As it turned out, IRS did make "penalty determinations" on 30 of the 93 companies for 1997 and 27 of the 98 companies for 1998-but not for filing inaccurate W-2s. According to a memo appended to the report, the penalty determinations for the 27 companies in 1998 "did not address inaccurate SSN/name combinations for Forms W-2. Rather, these determinations were most often for information return penalties for several types of Forms 1099 ..." Similarly, the 30 companies penalized for 1997 were not penalized for inaccurate W-2s.

In October 2004, responding to a request from House Immigration Subcommittee Chairman John Hostettler [R.-Ind.], the Government Accountability Office (GAO) released a report on the same issue. "Our attempt to determine if IRS has ever penalized employers for filing a wage statement with an inaccurate SSN found no evidence of any penalties being assessed," said the GAO. Even employers filing thousands of inaccurate W-2s were not penalized.

Why would IRS-not deemed a softhearted bureaucracy-show so much restraint in this area?

First, Congress put a loophole in the law that the IRS drove a truck through. The law says that employers showing "reasonable cause" for filing an inaccurate W-2 need not be fined. "However," reported GAO, "the criteria for meeting the reasonable cause waiver included in the [IRS's] regulations are easy to meet, making penalization of employers very unlikely." All employers must do is ask an employee for an SSN (typically inscribed on his W-4), use that SSN on the employee's W-2, and if the IRS notifies the employer the SSN is incorrect, ask the employee for another SSN-then repeat the process.

It's an honor system.

Even though SSA runs a service to verify SSNs for employers, no employer is required to use it, even employers who have a record of submitting multitudinous inaccurate W-2s year after year.

Here's the punch line: "Since significant numbers of individuals with inaccurate SSNs on Forms W-4 may be illegal aliens," reports GAO, "some employers have raised concerns about whether being required to verify employees' SSN would trigger obligations to other federal agencies, such as (the Department of Homeland Security). "

"If IRS takes steps to improve the accuracy of SSNs reported on wage statements, there could be implications for thousands of illegal immigrants and their employers," said GAO, "and in turn, on federal programs which specifically deal with federal immigration policy."

In another report this month, GAO said: "In discussing this issue, IRS officials expressed concern that requiring the verification of names and SSNs may cause some employers to cease withholding taxes and reporting income from unauthorized workers, rather than risk losing such workers."

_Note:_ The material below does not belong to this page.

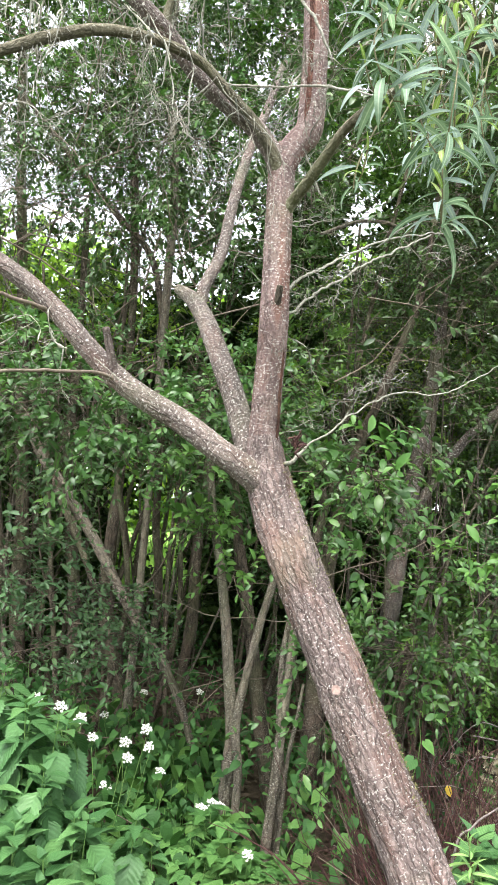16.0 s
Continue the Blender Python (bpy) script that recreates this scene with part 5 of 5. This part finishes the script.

The report for Hostettler cited congressional testimony from the IRS commissioner that "raised the issue of whether a more rigorous program could drive employers into underreporting wages paid to employees, which could result in more employees not participating in the federal tax system. This would be contrary to what the IRS sees as part of its basic mission: to assure that all appropriate taxpayers are part of the system."

The message from Uncle Sam seems clear: If you want to get away with filing inaccurate documents with the IRS, first hire illegal aliens.